Provided material:
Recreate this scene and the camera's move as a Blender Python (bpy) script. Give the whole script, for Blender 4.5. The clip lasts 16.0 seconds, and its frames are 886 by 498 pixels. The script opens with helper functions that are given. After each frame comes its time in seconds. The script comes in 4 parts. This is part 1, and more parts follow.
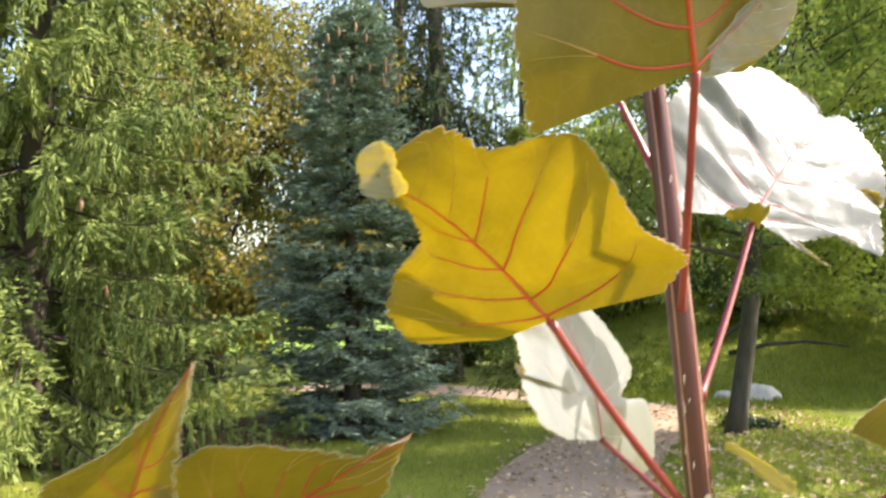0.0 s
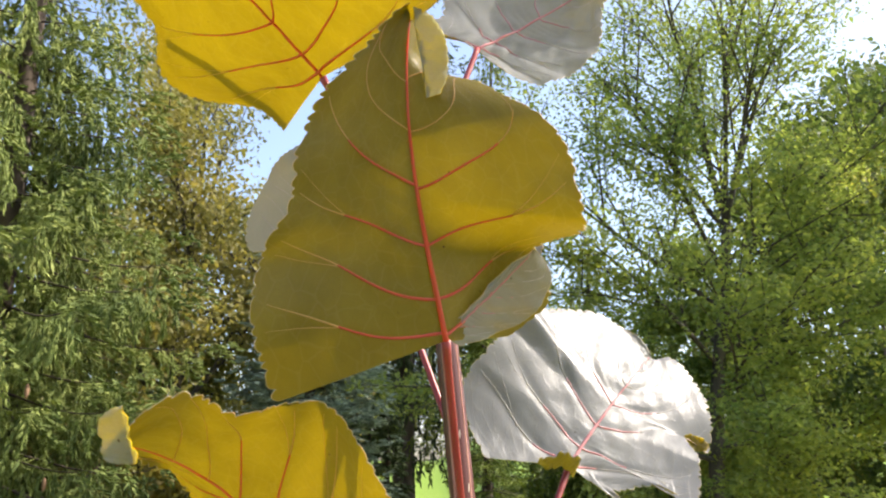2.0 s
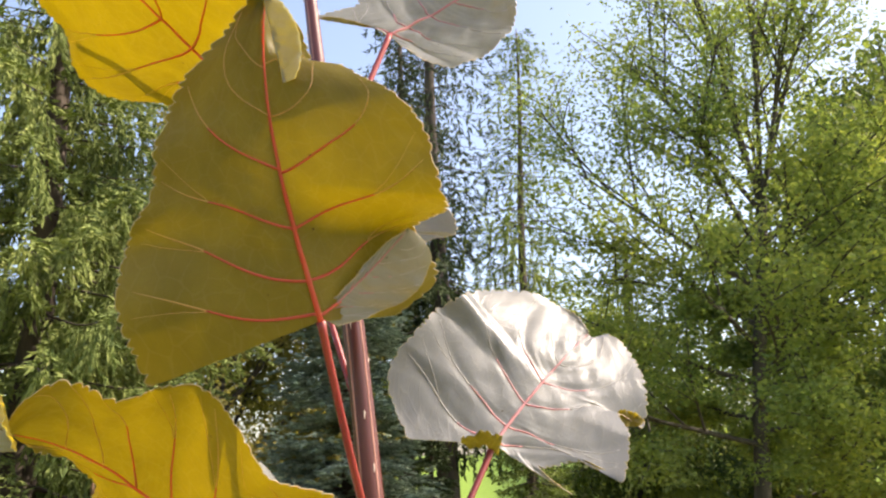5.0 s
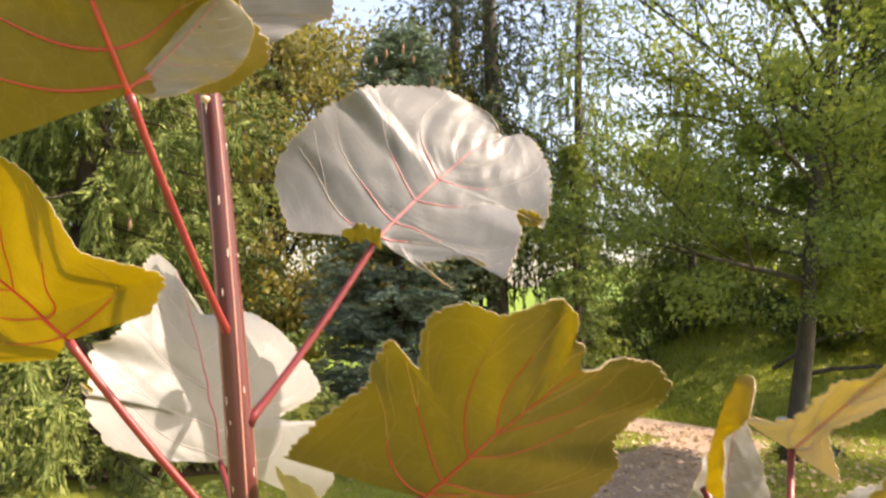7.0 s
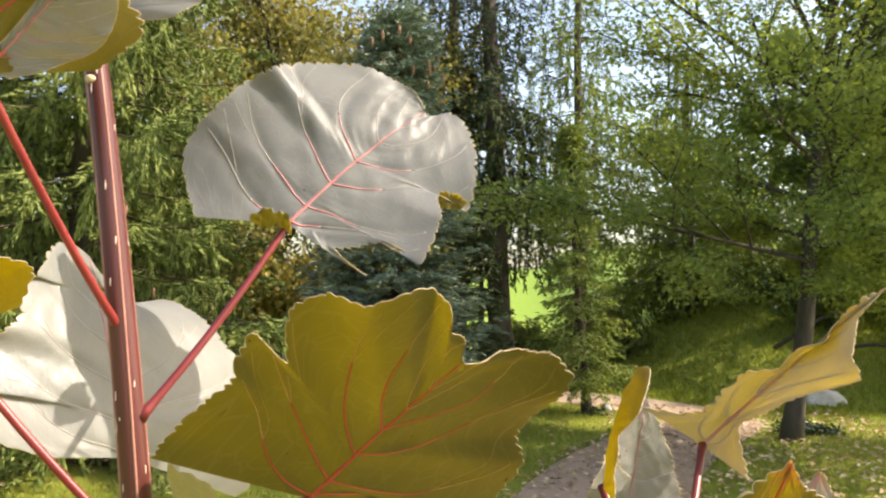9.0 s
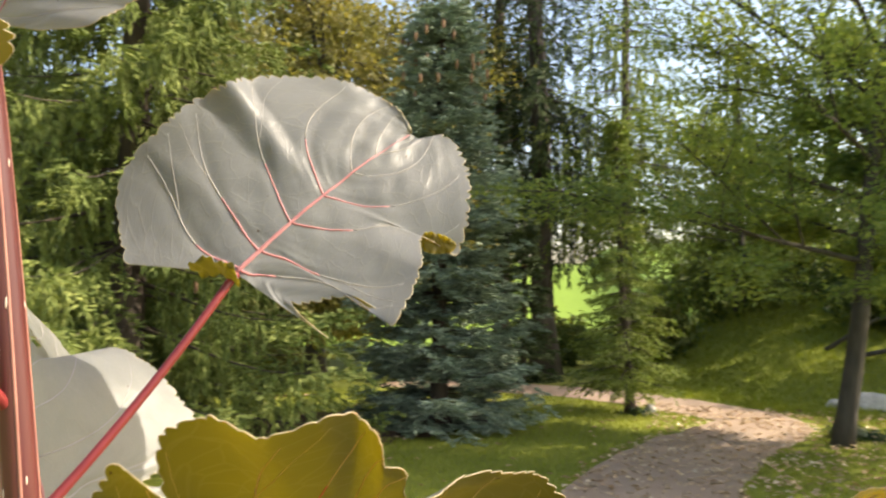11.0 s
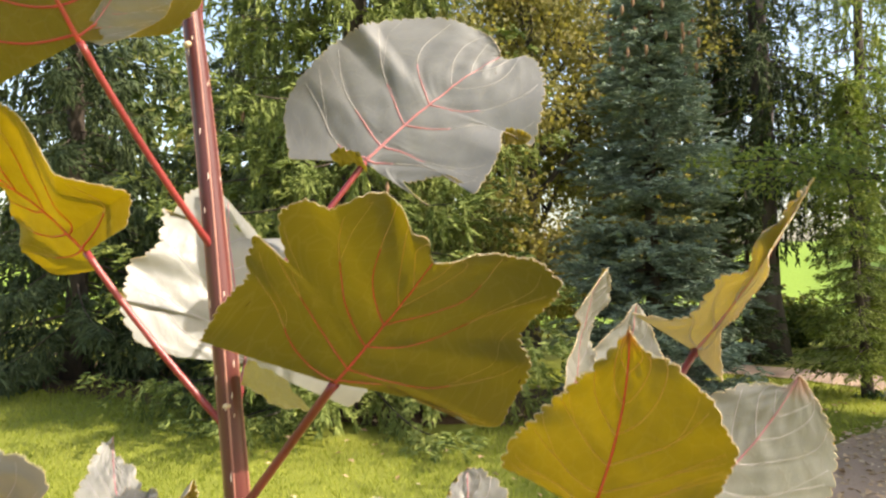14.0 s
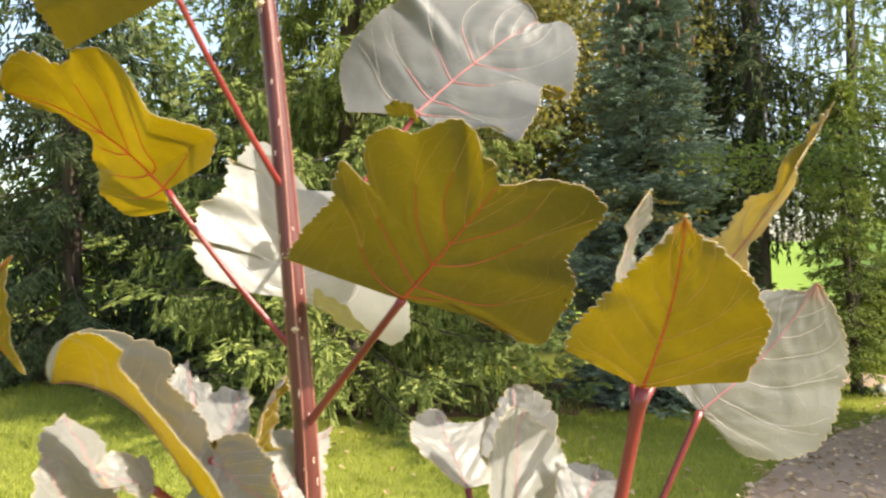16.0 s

What to work on: Reproduce the whole listing exactly, but not the images in it.

Final result:
Recreate this scene and the camera's move as a Blender Python (bpy) script. Give the whole script, for Blender 4.5. The clip lasts 16.0 seconds, and its frames are 886 by 498 pixels. The script opens with helper functions that are given. After each frame comes its time in seconds. The script comes in 4 parts. This is part 1, and more parts follow.
0.0 s
2.0 s
5.0 s
7.0 s
9.0 s
11.0 s
14.0 s
16.0 s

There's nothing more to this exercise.